In a statement on August 29, David Cohen, the Treasury Department's undersecretary for terrorism and financial intelligence, announced that new US sanctions are being imposed that target over 25 Iranian entities and individuals who are "involved in expanding Iran's proliferation program, supporting terrorism in the region, and helping Iran evade US and international sanctions."

He went on to state that this new measure "reflects our continuing determination to take action against anyone, anywhere, who violates our sanctions."

It is noteworthy that the official justification randomly patches together proliferation, terrorism and sanctions evasion charges as a basis for the imposition of new sanctions.

In a statement on August 29, National Security Council spokeswoman Caitlin Hayden said the latest measures are meant to ensure that Iran's nuclear program is "exclusively peaceful."

Technically, the US government may be able to rely on the argument that the stipulations of the JPoA are not legally binding because the six-month interim period has passed.

As much as this would be questionable, assuming that the provisions of the initial text remain valid if the deadline for a negotiated deal is extended by mutual consent, the Treasury's move also carries with it a dangerous political symbolism. It risks eroding the Iranian belief in US good faith at the P5+1 negotiations.

Such policy signals are water on the mills of Iranian hard-liners. Also, Iranian Supreme Leader Ayatollah Ali Khamenei regularly reminds the Iranian public of the basic US hostility toward the Islamic Revolution and Islam, and conveys his skepticism of the nuclear talks as well as of a possible US-Iran rapprochement.

Ali-Akbar Salehi, Head of Iran's Atomic Energy Organization, has announced that work has begun to redesign the controversial heavy water reactor at Arak to address concerns raised by the P5+1, and IAEA reports have confirmed that Iran is moving to meet the terms of a separate Iran-IAEA agreement.

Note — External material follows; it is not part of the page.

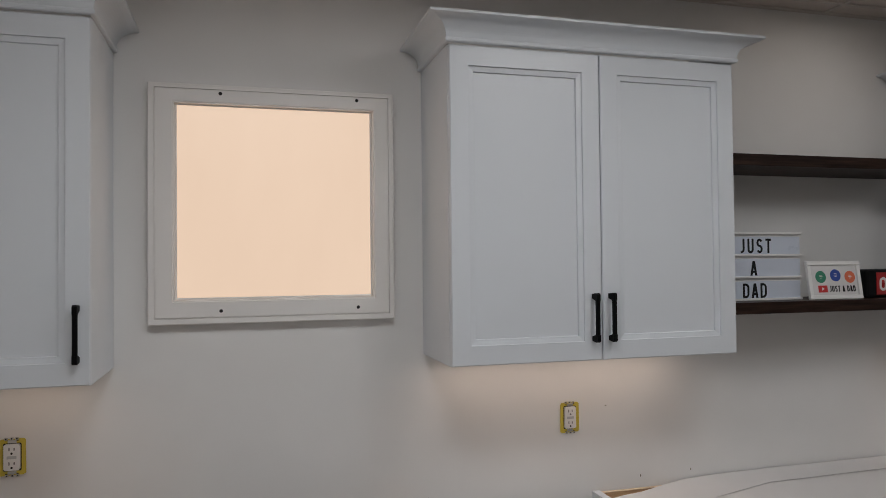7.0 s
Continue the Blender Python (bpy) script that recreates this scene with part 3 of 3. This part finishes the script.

In such circumstance, Washington's new sanctions move hardly came at an opportune moment. It also came just days before Iranian Foreign Minister Mohammad Javad Zarif met EU High Representative Catherine Ashton in Brussels to discuss a framework for renewed nuclear talks. These are scheduled to take place in New York ahead of the opening of the UN General Assembly on September 16.

The latest US sanctions cast a shadow over these encounters, and are likely to complicate negotiations for a final nuclear deal that should also address the sequencing of the lifting of sanctions.

If the political calculation in Washington is that these new sanctions should ratchet up pressure on the Iranians to allow for a superior US negotiation position, this move is not only legally dubious, but also remarkably shortsighted.

The decade-old wrangle over Iran's nuclear program should remind all negotiating parties that any ill-conceived "carrot and sticks" approach might be applicable to donkeys, but not as a credible instrument in dealing with the Iranian nuclear issue.